2021 Ducati multistrada v4 specifications and facts

2021 Ducati multistrada v4 specifications and facts


 I don’t want to dwell on lists of features, as the 2021 Ducati Multistrada V4 S has enough to make this story book-length. Let me refer you to UltimateMotorcycling.com Website Editor Ron Lieback’s First Look story on the Multistrada V4 for a full rundown. The big news, of course, is the use of a non-desmo motor and a monocoque main frame rather than a trellis design—two things that the most diehard Ducatisti may find difficult to accept. However, once they ride the Multistrada V4, I expect a full Italian embrace of the motorcycle by the faithful.

At the launch, Ducati executives made it clear what the objectives were for the new Multistrada—to be the pinnacle of performance and technology in the ADV segment, build a new Gran Turismo engine derived from the Desmosedici Stradale V4 that delivers a powerful/usable/smooth output, engineer a capable off-road motorcycle, and provide class-leading valve and service intervals. Multistrada means “many roads” in Italian, and this motorcycle definitely needs to be ambitious to meet all those purposes.

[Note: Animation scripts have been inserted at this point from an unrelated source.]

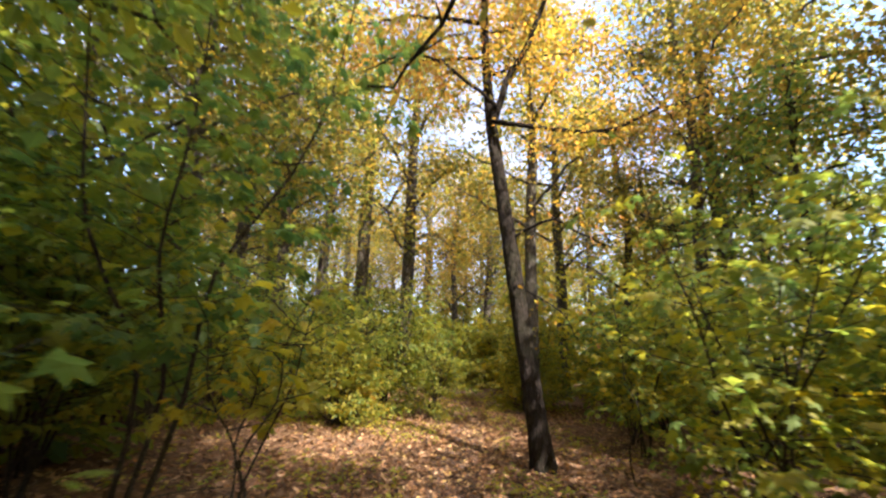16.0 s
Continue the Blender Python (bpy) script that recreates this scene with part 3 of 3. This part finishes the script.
thicket(8.5, 16.6, 1, 1.9, 3.2, 10, [1], (0.38, 0.62))
thicket(8.5, 18.5, 1, 3.4, 5.5, 14, [0, 1], (0.34, 0.60))
thicket(8.0, 12.2, -1, 1.75, 4.2, 11, [1], (0.42, 0.68), (0.7, 0.95), 0.7)
thicket(12.2, 15.4, -1, 1.8, 4.2, 8, [0, 0, 1], (0.34, 0.62))
thicket(13, 17, 1, 2.8, 4.5, 3, [2], (0.3, 0.5), gap=0.8)
thicket(13.0, 16, -1, 3.2, 4.8, 3, [2], (0.3, 0.5), gap=0.8)
thicket(6, 20, 1, 5.5, 12, 24, [6], (0.32, 0.62), gap=1.1)
thicket(6, 19, -1, 4.8, 11, 20, [6, 6, 7], (0.32, 0.62), gap=1.2)
thicket(19.5, 26, 1, 2.7, 5.5, 12, [0, 0, 1], (0.24, 0.46), gap=0.8)
thicket(19.5, 30, 1, 5.5, 13, 16, [6, 6, 7], (0.26, 0.46), gap=1.4)
thicket(22.5, 31, -1, 3.9, 6.8, 12, [0, 2, 0], (0.16, 0.36), gap=1.0)
thicket(20, 34, -1, 7.5, 16, 14, [6, 6, 7], (0.12, 0.36), gap=1.6)
thicket(28, 37, 1, 2.6, 5, 8, [5, 0, 5, 0], (0.22, 0.42), gap=1.0)
thicket(29, 44, 1, 5.2, 15, 22, [6], (0.22, 0.42), gap=1.5)
thicket(33, 45, -1, 4.2, 14, 16, [6, 4], (0.24, 0.44), gap=1.5)
thicket(42, 62, 1, 0.8, 18, 40, [6, 6, 7], (0.42, 0.62), gap=1.7)
thicket(44, 64, -1, -0.8, 20, 40, [6, 6, 7], (0.42, 0.62), gap=1.7)
thicket(-10, 6, 1, 6.5, 14, 12, [6], (0.45, 0.6), gap=1.7)
thicket(-10, 7, -1, 2.2, 12, 14, [6, 7], (0.45, 0.6), gap=1.7)
thicket(4, 18, -1, 12, 26, 18, [7], (0.40, 0.65), gap=2.0)
thicket(18, 44, -1, 17, 30, 22, [6], (0.40, 0.6), gap=2.2)
thicket(14, 36, 1, 14, 28, 20, [6], (0.40, 0.65), gap=2.0)
thicket(8, 30, 1, 1.2, 3.5, 20, [3], (0.3, 0.55), gap=0.5)
thicket(8, 15, -1, 1.2, 3.0, 9, [3], (0.5, 0.66), gap=0.5)
# young maples close to the path
plant(8, -3.95, 17.5, 1.0, 0.36)
plant(8, -4.5, 18.6, 0.95, 0.5)
plant(8, -3.75, 16.8, 0.8, 0.44)
plant(9, -4.1, 16.6, 0.85, 0.6)
plant(8, -6.75, 23.8, 1.0, 0.42)
plant(8, -6.6, 21.6, 0.85, 0.22)
plant(8, -7.2, 25.6, 0.9, 0.2)
plant(1, -2.2, 10.9, 1.15, 0.5)
plant(0, -2.9, 11.3, 0.85, 0.45)
plant(5, 0.65, 14.05, 0.9, 0.5)
plant(5, -3.75, 27.3, 1.05, 0.4)
plant(5, -3.8, 29.3, 0.8, 0.4)
# tall maples that lean over the path
plant(2, 1.9, 13.6, 1.0, 0.42)
plant(0, -2.4, 9.2, 0.8, 0.5)
plant(2, -5.3, 17.4, 0.9, 0.56)
plant(2, -8.3, 24.8, 1.1, 0.22)
plant(2, -8.7, 28.4, 1.15, 0.18)
plant(5, -2.4, 29.4, 1.15, 0.5)
plant(5, -5.0, 19.3, 0.85, 0.6)
plant(1, -5.7, 18.3, 0.85, 0.6)
plant(0, -6.4, 19.8, 0.85, 0.5)
plant(3, -1.3, 18.9, 1.3, 0.5)
plant(3, -3.2, 23.3, 1.5, 0.35)
plant(1, -8.1, 26.4, 0.6, 0.3)
plant(3, -1.15, 19.0, 1.4, 0.48)
plant(5, -3.2, 22.7, 0.55, 0.5)
plant(3, -2.9, 22.9, 1.1, 0.5)
for x, y, kind, size, tint in [(-12.0, 25.2, 7, 1.25, 0.25), (-14.2, 28.0, 7, 1.3, 0.3), (-11.2, 29.6, 6, 1.3, 0.22), (-16.5, 25.0, 7, 1.3, 0.45),
                               (-17.5, 31.0, 7, 1.35, 0.5), (-14.0, 33.0, 6, 1.3, 0.46), (-7.2, 51.5, 6, 1.2, 0.62), (-9.0, 54.5, 6, 1.3, 0.6),
                               (-6.2, 55.5, 6, 1.3, 0.64), (-11.8, 55.0, 6, 1.3, 0.62), (-4.6, 51.0, 6, 1.1, 0.6)]:
    plant(kind, x, y, size, tint)


# ---- herbs and sticks on the woodland floor ----
random.seed(31), np.random.seed(31)


def herbs(name, label, count, size, tint):
    g = Geo()
    at, way, up, sz = [], [], [], []
    while len(at) < count * 7:
        y, k = rnd(6, 44), random.gauss(0, 3.0)
        if abs(k) < 0.55 or noise.noise((k * 0.5, y * 0.5, 1.0)) < -0.05:
            continue
        x = path_x(y) + k
        z = ground_z(x, y)
        h = rnd(0.04, 0.22)
        for q in range(7):
            a = rnd(0, 6.283)
            at.append((x + 0.04 * math.cos(a), y + 0.04 * math.sin(a), z + h * rnd(0.5, 1.0)))
            way.append((math.cos(a), math.sin(a), rnd(-0.3, 0.5)))
            up.append((rnd(-0.3, 0.3), rnd(-0.3, 0.3), 1))
            sz.append(size * rnd(0.6, 1.3))
    leaves(g, at, way, up, sz, OAK_SHAPE, OAK_FACES)
    ob = tagged(new(name, g.mesh(name, MAPLE, False)), label, "ground plants", kind="stuff")
    ob.color = (tint, 0, 0, 1)


herbs("ground_herbs", "small green seedlings and herbs scattered among fallen leaves", 2600, 0.075, 0.46)


def stick(x, y, length, turn, rise, r=0.012):
    z = ground_z(x, y)
    d = np.array([math.cos(radians(turn)), math.sin(radians(turn)), 0]) * length
    g = Geo()
    tube(g, spline([(0, 0, -0.03), d * 0.5 + [rnd(-0.04, 0.04), rnd(-0.04, 0.04), rise * 0.55], d + [0, 0, rise]], 7), np.linspace(r, r * 0.4, 7), 6, 0.2)
    ob = tagged(new("dead_stick", g.mesh("dead_stick", PALE_BARK)), "dry grey stick poking out of the leaf litter", "stick", "dead sticks")
    ob.location = (x, y, z)


for x, y, l, t, h in [(-8.6, 32.9, 0.45, 60, 0.42), (-8.0, 32.7, 0.4, 50, 0.45), (-7.3, 33.6, 0.3, 110, 0.35), (-1.9, 9.9, 0.5, 30, 0.4), (-1.5, 10.6, 0.45, 70, 0.35), (-2.1, 11.2, 0.6, 40, 0.45),
                      (-9.5, 29.4, 0.9, 15, 0.12), (-6.6, 27.0, 0.7, 150, 0.06), (-3.9, 31.0, 0.8, 100, 0.1), (-4.6, 30.2, 0.6, 20, 0.05)]:
    stick(x, y, l, t, h)
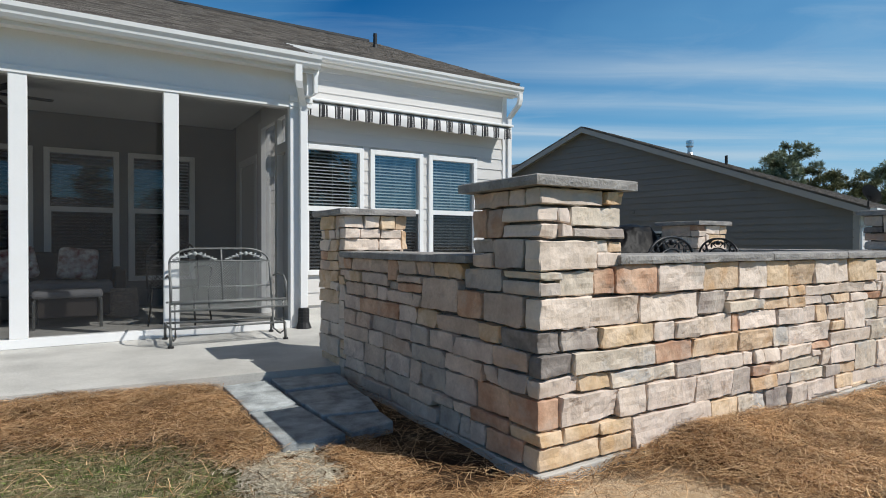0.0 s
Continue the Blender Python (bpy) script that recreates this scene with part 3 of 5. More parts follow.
lay(front_wall, FRONT, (4.758, 5.042, 0.342, 0.49, "b"), (5.046, 5.328, 0.335, 0.488, "c"), (5.332, 5.721, 0.328, 0.49, "c"))
lay(front_wall, FRONT, (2.747, 3.149, 0.336, 0.414, "c"), (3.152, 3.257, 0.333, 0.412, "c"), (3.26, 3.376, 0.33, 0.41, "c"), (3.38, 3.547, 0.327, 0.406, "c"), (3.55, 3.934, 0.32, 0.4, "c"), (3.938, 4.163, 0.35, 0.394, "r"), (3.938, 4.048, 0.306, 0.347, "p"), (4.052, 4.178, 0.233, 0.348, "c"), (4.182, 4.517, 0.227, 0.347, "p"))
lay(front_wall, FRONT, (2.71, 3.044, 0.181, 0.33, "p"), (3.048, 3.236, 0.173, 0.327, "g"), (3.239, 3.422, 0.254, 0.322, "r"), (3.426, 3.673, 0.248, 0.317, "t"), (3.676, 4.044, 0.24, 0.31, "b"), (3.239, 3.518, 0.169, 0.249, "t"), (3.522, 3.683, 0.163, 0.243, "p"), (3.687, 4.085, 0.155, 0.236, "b"), (4.089, 4.309, 0.149, 0.227, "g"), (4.313, 4.517, 0.147, 0.222, "t"))
lay(front_wall, FRONT, (4.52, 4.844, 0.15, 0.342, "b"), (4.848, 5.21, 0.14, 0.335, "c"), (5.213, 5.534, 0.266, 0.328, "p"), (5.538, 5.722, 0.263, 0.321, "p"), (5.214, 5.624, 0.133, 0.261, "p"), (5.628, 5.726, 0.13, 0.258, "g"))
lay(front_wall, FRONT, (2.845, 3.107, 0.03, 0.17, "o"), (3.11, 3.394, 0.03, 0.169, "b"), (3.398, 3.662, 0.03, 0.162, "g"), (3.665, 3.88, 0.03, 0.154, "c"), (3.883, 4.26, 0.038, 0.15, "p"), (3.883, 3.946, 0.03, 0.062, "p"), (3.949, 4.246, 0.03, 0.062, "g"), (4.26, 4.498, 0.05, 0.144, "o"), (4.257, 4.498, 0.03, 0.062, "c"))
lay(front_wall, FRONT, (4.502, 5.084, 0.048, 0.144, "c"), (5.087, 5.366, 0.042, 0.135, "g"), (5.37, 5.698, 0.04, 0.13, "p"), (4.502, 4.709, 0.03, 0.062, "o"), (4.713, 5.017, 0.03, 0.062, "g"), (5.02, 5.378, 0.03, 0.062, "o"), (5.382, 5.524, 0.03, 0.062, "b"), (5.532, 5.699, 0.03, 0.062, "t"))
lay(pier_fr, FRONT, (5.9, 6.029, 1.12, 1.268, "c"), (6.034, 6.21, 1.121, 1.268, "o"), (6.214, 6.35, 1.125, 1.268, "b"), (6.354, 6.43, 1.126, 1.268, "p"), (5.9, 6.018, 0.988, 1.117, "c"), (6.022, 6.134, 1.007, 1.117, "t"), (6.14, 6.43, 1.007, 1.122, "c"))
lay(pier_fr, FRONT, (6.014, 6.254, 0.937, 1.003, "g"), (6.258, 6.33, 0.936, 0.999, "b"), (6.33, 6.43, 0.936, 1.003, "r"), (6.01, 6.15, 0.81, 0.933, "c"), (6.153, 6.43, 0.809, 0.932, "g"))
lay(pier_fr, FRONT, (5.887, 6.137, 0.752, 0.808, "t"), (6.142, 6.31, 0.746, 0.806, "b"), (6.316, 6.43, 0.714, 0.8, "g"), (5.887, 6.304, 0.634, 0.748, "c"), (6.308, 6.43, 0.639, 0.71, "c"))
lay(front_wall, FRONT, (5.724, 5.816, 0.412, 0.502, "b"), (5.816, 5.898, 0.41, 0.508, "b"))
lay(pier_fr, FRONT, (6.143, 6.312, 0.514, 0.628, "b"), (6.316, 6.43, 0.515, 0.635, "b"), (5.902, 6.127, 0.407, 0.509, "o"), (6.132, 6.43, 0.402, 0.508, "c"))
lay(front_wall, FRONT, (5.726, 5.994, 0.308, 0.406, "c"), (5.726, 5.829, 0.272, 0.306, "p"), (5.833, 5.924, 0.269, 0.304, "p"))
lay(pier_fr, FRONT, (5.998, 6.264, 0.306, 0.401, "g"), (6.264, 6.319, 0.306, 0.398, "p"), (6.319, 6.43, 0.3, 0.396, "c"), (5.928, 6.43, 0.262, 0.302, "p"))
lay(front_wall, FRONT, (5.73, 5.863, 0.216, 0.263, "c"), (5.731, 5.892, 0.106, 0.212, "g"))
lay(pier_fr, FRONT, (5.866, 6.066, 0.212, 0.258, "c"), (6.071, 6.15, 0.184, 0.255, "b"), (6.155, 6.43, 0.18, 0.251, "p"), (5.896, 6.068, 0.114, 0.208, "o"), (6.072, 6.262, 0.108, 0.18, "o"), (6.265, 6.316, 0.1, 0.176, "c"), (6.321, 6.43, 0.102, 0.174, "p"))
lay(front_wall, FRONT, (5.703, 5.997, 0.03, 0.102, "o"))
lay(pier_fr, FRONT, (6.001, 6.313, 0.03, 0.1, "o"), (6.318, 6.43, 0.03, 0.094, "d"))
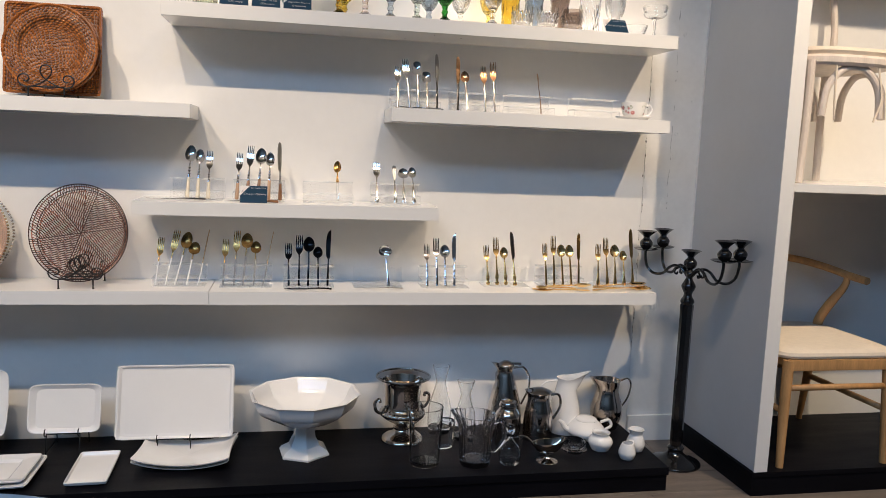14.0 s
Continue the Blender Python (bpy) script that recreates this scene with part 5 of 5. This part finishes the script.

It would not be a Ducati if it did not also heavily emphasize style, sophistication, performance, and a word I heard a lot during the presentation—trust.


I’m partial to the ADV segment and have owned many motorcycles in this category over the years. What I’ve always enjoyed most about them is how versatile they are. I spend a lot of time in the canyons with my friends, on a racetrack, or on multi-day trips. The 2021 Ducati Multistrada V4 is another great step in that direction.

Sure, it has a 19-inch front wheel, and I’ve been asked whether that inhibits its performance on the street. After riding it on technical and challenging roads, not once did I feel the front tire size hold me back. In fact, if I had one in my garage, I’d gladly do track days on it.



Tire manufacturers got wise to the fact that many ADV owners don’t spend a lot of time in the dirt, and have made tires that are 100 percent street-focused. The Multistrada V4’s Pirelli Scorpion Trail II standard tires are as grippy as the hypersport tires of just a few years ago.

The Multi handles brilliantly on the road. Whether I was bouncing around town, upping the pace in the canyons to a “brisk” pace, on the highway, or in traffic, it over-delivered in every way. The Multistrada V4 is comfortable, smooth, linear in its power delivery, and has no problem being on the side of the Pirelli. The more I threw at it, the more it made me feel it had way more to offer than I was asking of it.



The Brembo Stylema brakes are top-notch, naturally, and trail braking into corners is nothing short of perfect. The brakes have a very linear feel to them, and it does not take much to get the Multistrada V4 to slow or stop when needed—think superbike stopping power, but not at the expense of touch.

Tons of cornering clearance is there for when you’re leaned over. Of all the ADV motorcycles I’ve ridden, the Multistrada V4 S puts the “sport” into sport-touring/ADV riding better than the rest—yes, even with a 19-inch front tire. I don’t know exactly how the Ducati engineers did it, but they did it.